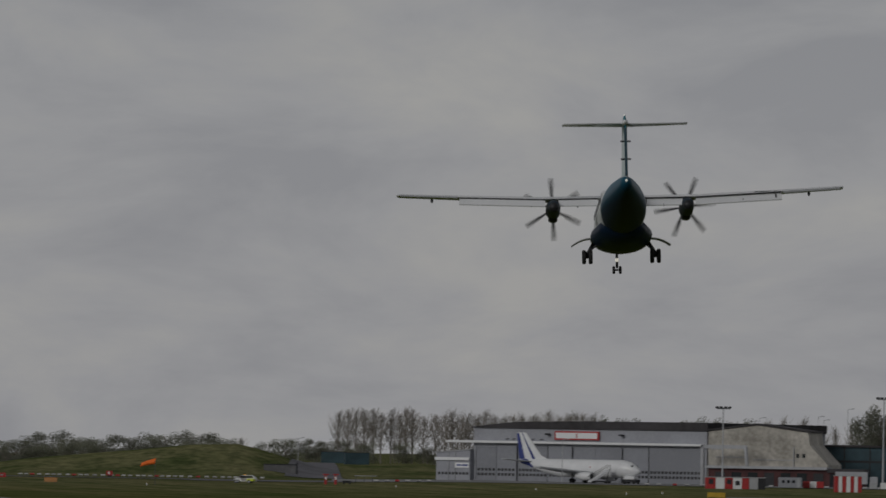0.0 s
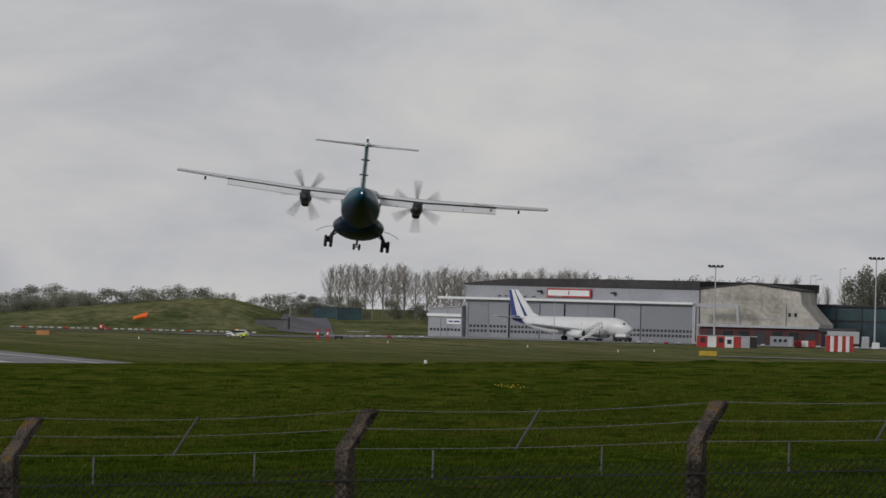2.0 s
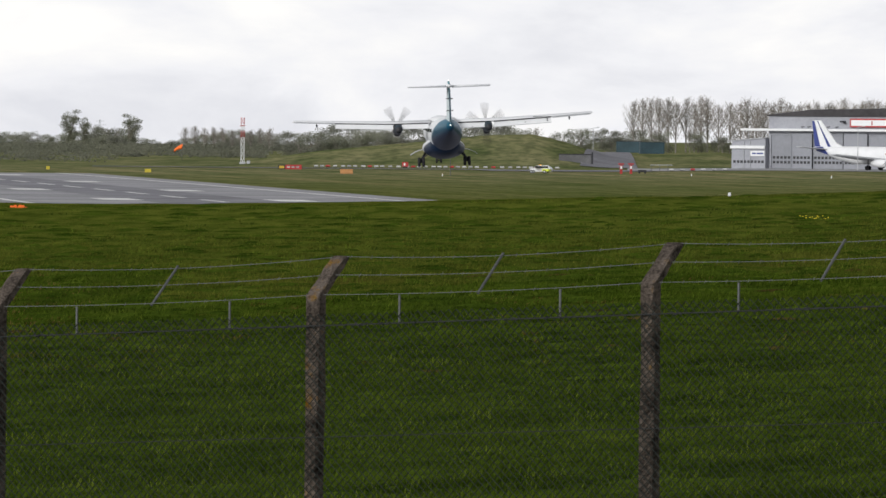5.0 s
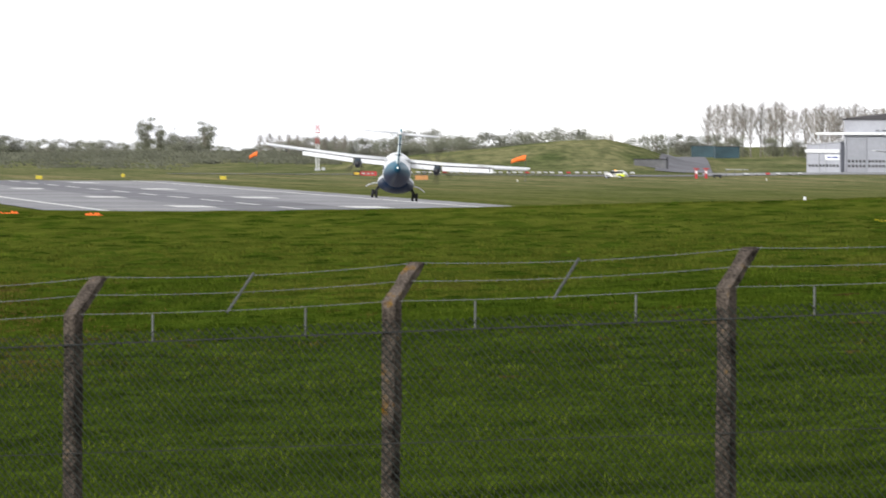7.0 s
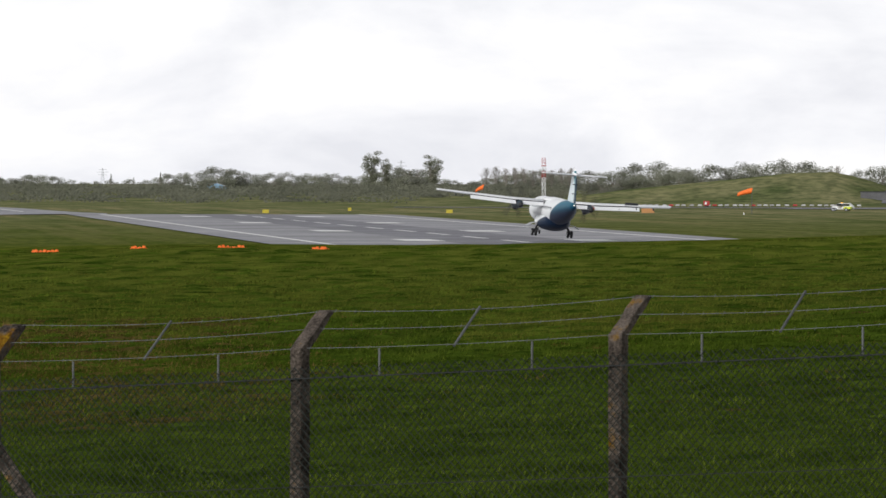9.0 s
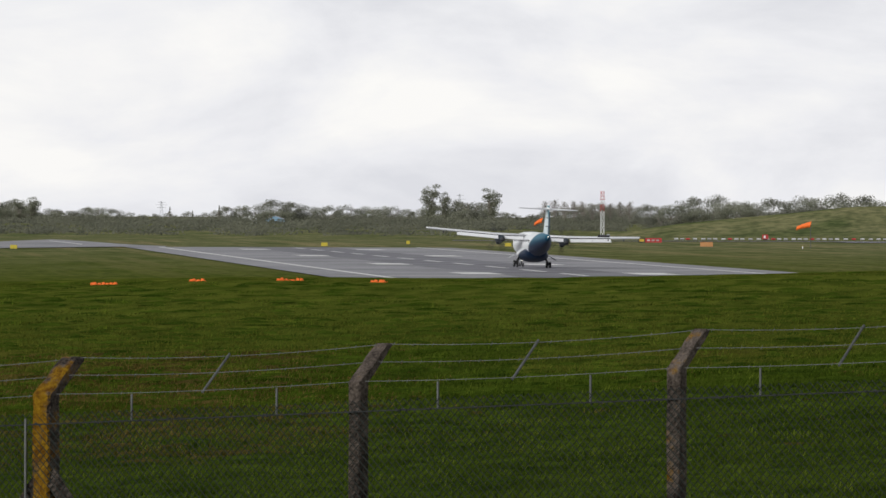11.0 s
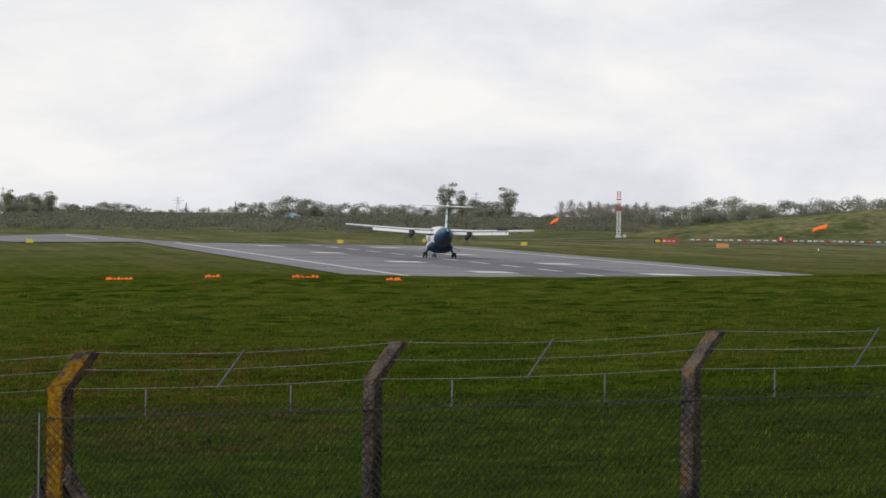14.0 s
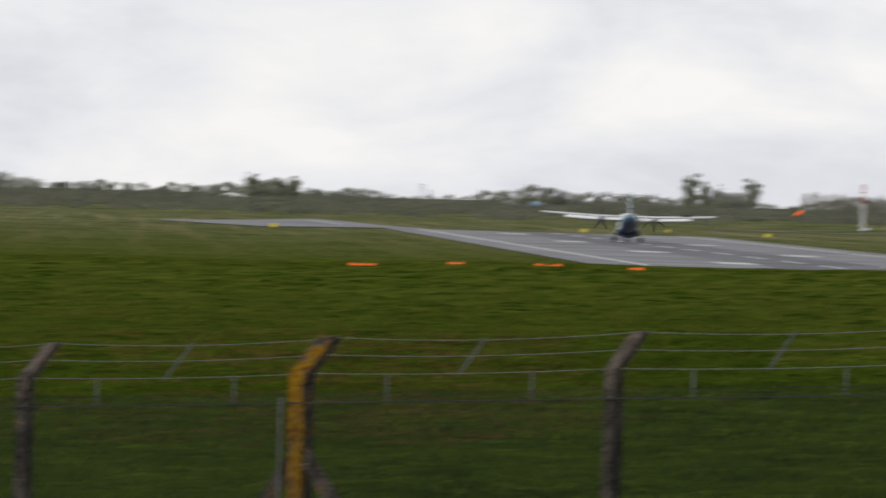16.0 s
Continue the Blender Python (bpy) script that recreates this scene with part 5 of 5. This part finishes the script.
# ---- what moves ----
# seconds, x, y, height of the wheels, heading left, nose up, right wing down
FLIGHT = [(0, 28.68, 460.5, 19.32, -2.1, -2.0, -2.1), (0.5, 25.32, 483.5, 17.17, -2.4, -1.4, 0.2), (1, 21.82, 506.4, 14.79, -2.8, -0.2, 1.6),
          (1.5, 18.78, 529.3, 13.06, -2.3, 0.4, 3.8), (2, 15.83, 552.1, 11.76, -1.7, 0.3, 4.8), (2.5, 13.08, 574.8, 10.56, -1.5, 0.1, 5.0),
          (3, 10.6, 597.5, 9.39, -0.6, 0.2, 4.4), (3.5, 8.6, 620.2, 8.21, 1.9, 0.2, -0.5), (4.5, 3.56, 665.5, 6.15, 2.9, 0.8, -3.4),
          (5.7, -4.0, 720.0, 3.6, 1.6, 2.0, 1.0), (7, -12.16, 778.2, 1.79, 1.0, 2.8, 5.2), (8, -16.89, 823.1, 1.13, 5.7, 1.5, 4.6), (9, -21.4, 867.9, 0.6, 10.2, 1.5, 4.3),
          (10.2, -28.6, 921.6, 0.2, 9.6, 0.7, 3.2), (11.5, -36.6, 979.5, 0.12, 8.5, 0.1, 2.4), (12.5, -43.58, 1023.8, 0.12, 6.8, 0, 2.2), (13.5, -50.23, 1068.2, 0.12, 6.9, 0, 1.3),
          (14.5, -56.93, 1112.4, 0.12, 6.5, 0, 1.3), (15.5, -63.3, 1156.5, 0.13, 5.5, 0, 0.8), (16, -66.5, 1178.6, 0.16, 4.5, 0, 0.4)]


def motions():
    walk(PLANE, [(t, pose(x, y, z, 0, 0, h) @ pose(0, 0, 0, p, b, 0)) for t, x, y, z, h, p, b in FLIGHT])
    for hub, s in PROPS:
        rows, a = [], 10.0 + 12 * s
        for k in range(481):
            rows.append((k / 30, pose(s * 4.05, 4.02, 3.62, 0, a, 0)))
            a += 32 if k < 48 else 70 if k < 75 else 86      # the propellers speed up
        walk(hub, rows)
    for panel in SPOILERS:               # raised after the touchdown
        walk(panel, [(t, pose(8.9, 0.2, 4.215, a, 0, 0)) for t, a in ((0, 0), (7.9, 0), (8.4, -50), (16, -50))])


motions()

============================================================

▶ [GIVEN TASK]: Repeat the material above verbatim. Leave the pictures behind.

▶ [OUTPUT]:
0.0 s
2.0 s
5.0 s
7.0 s
9.0 s
11.0 s
14.0 s
16.0 s
Continue the Blender Python (bpy) script that recreates this scene with part 5 of 5. This part finishes the script.
# ---- what moves ----
# seconds, x, y, height of the wheels, heading left, nose up, right wing down
FLIGHT = [(0, 28.68, 460.5, 19.32, -2.1, -2.0, -2.1), (0.5, 25.32, 483.5, 17.17, -2.4, -1.4, 0.2), (1, 21.82, 506.4, 14.79, -2.8, -0.2, 1.6),
          (1.5, 18.78, 529.3, 13.06, -2.3, 0.4, 3.8), (2, 15.83, 552.1, 11.76, -1.7, 0.3, 4.8), (2.5, 13.08, 574.8, 10.56, -1.5, 0.1, 5.0),
          (3, 10.6, 597.5, 9.39, -0.6, 0.2, 4.4), (3.5, 8.6, 620.2, 8.21, 1.9, 0.2, -0.5), (4.5, 3.56, 665.5, 6.15, 2.9, 0.8, -3.4),
          (5.7, -4.0, 720.0, 3.6, 1.6, 2.0, 1.0), (7, -12.16, 778.2, 1.79, 1.0, 2.8, 5.2), (8, -16.89, 823.1, 1.13, 5.7, 1.5, 4.6), (9, -21.4, 867.9, 0.6, 10.2, 1.5, 4.3),
          (10.2, -28.6, 921.6, 0.2, 9.6, 0.7, 3.2), (11.5, -36.6, 979.5, 0.12, 8.5, 0.1, 2.4), (12.5, -43.58, 1023.8, 0.12, 6.8, 0, 2.2), (13.5, -50.23, 1068.2, 0.12, 6.9, 0, 1.3),
          (14.5, -56.93, 1112.4, 0.12, 6.5, 0, 1.3), (15.5, -63.3, 1156.5, 0.13, 5.5, 0, 0.8), (16, -66.5, 1178.6, 0.16, 4.5, 0, 0.4)]


def motions():
    walk(PLANE, [(t, pose(x, y, z, 0, 0, h) @ pose(0, 0, 0, p, b, 0)) for t, x, y, z, h, p, b in FLIGHT])
    for hub, s in PROPS:
        rows, a = [], 10.0 + 12 * s
        for k in range(481):
            rows.append((k / 30, pose(s * 4.05, 4.02, 3.62, 0, a, 0)))
            a += 32 if k < 48 else 70 if k < 75 else 86      # the propellers speed up
        walk(hub, rows)
    for panel in SPOILERS:               # raised after the touchdown
        walk(panel, [(t, pose(8.9, 0.2, 4.215, a, 0, 0)) for t, a in ((0, 0), (7.9, 0), (8.4, -50), (16, -50))])


motions()